Ultimo, ma non per importanza, l’Aman ha il compito di raccogliere ed elaborare dati e informazioni per progettare campagne militari e operazioni coperte. Notevole il suo impegno nella cyberintelligence, anche grazie alla sua Unità 8200, interna, che si occupa delle operazioni nel dominio cyber.

Criptovalute a sostegno della macchina bellica di Hamas: così adesso si finanzia il terrorismo

Falle nell’intelligence o c’è altro?

Le ultime vicende tra Israele e Palestina sembrano aver portato a galla una falla nell’intelligence israeliana, che ha permesso a Hamas di colpire indisturbata. Mossad e Shin Bet, a quanto pare, non hanno potuto evitare la più grande operazione avvenuta mai in Medio Oriente, come l’ha definita l’ex capo del controspionaggio italiano Marco Mancini in un’intervista, il controspionaggio di Hamas.

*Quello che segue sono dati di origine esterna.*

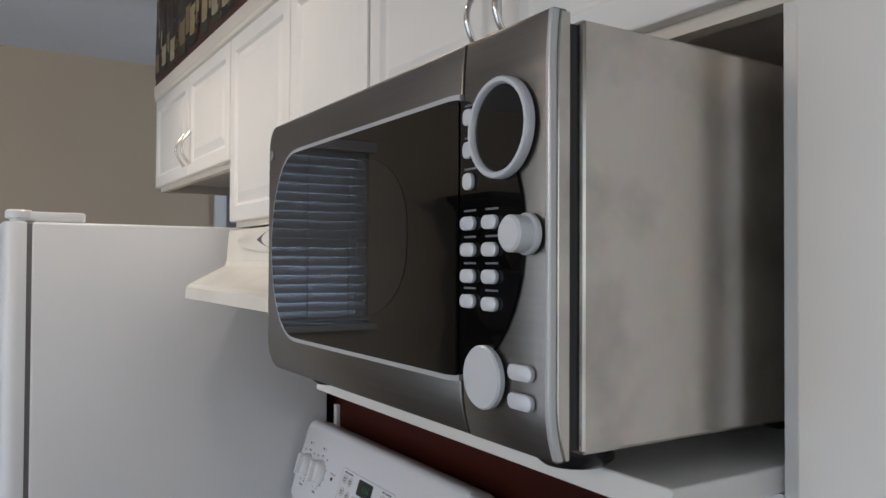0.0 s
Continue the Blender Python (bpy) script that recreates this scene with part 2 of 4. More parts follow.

Secondo Mancini, “Qui c’è stata una decadenza a livello mondiale dell’uso del fattore humint, quella che è sempre stata la base di tutte le intelligence del mondo compresa la nostra quando c’era Giovannone”. Hamas ha fatto in modo di far arrivare a Tel Aviv notizie incomplete, utilizzando finte fonti, e nel frattempo ha addestrato giovani sequestratori che si sono recati con i deltaplani in Egitto, dove ci sono scuole di volo.

Come afferma Mancini, quello di cui ha peccato l’intelligence israeliana è stata affidarsi totalmente alla tecnologia, che è sì un aspetto importante, ma non può essere fondamentale e sostitutivo del fattore umano. “Un servizio segreto che funziona deve essere imperniato sulla attività humint, sul reclutamento di fonti umane. Le fonti tecniche sono un supporto degli umani non una sostituzione. Hamas infiltra il Mossad e lo Shin Bet e propala notizie e questo si può sconfiggere solo con il reclutamento di fonti umane”.

La facilità con cui Hamas è riuscita a organizzare il sequestro di 200 israeliani, sfuggendo al controllo della loro intelligence, fa pensare alla possibilità che attacchi di questo tipo possano ripetersi anche in altri paesi o addirittura in Europa.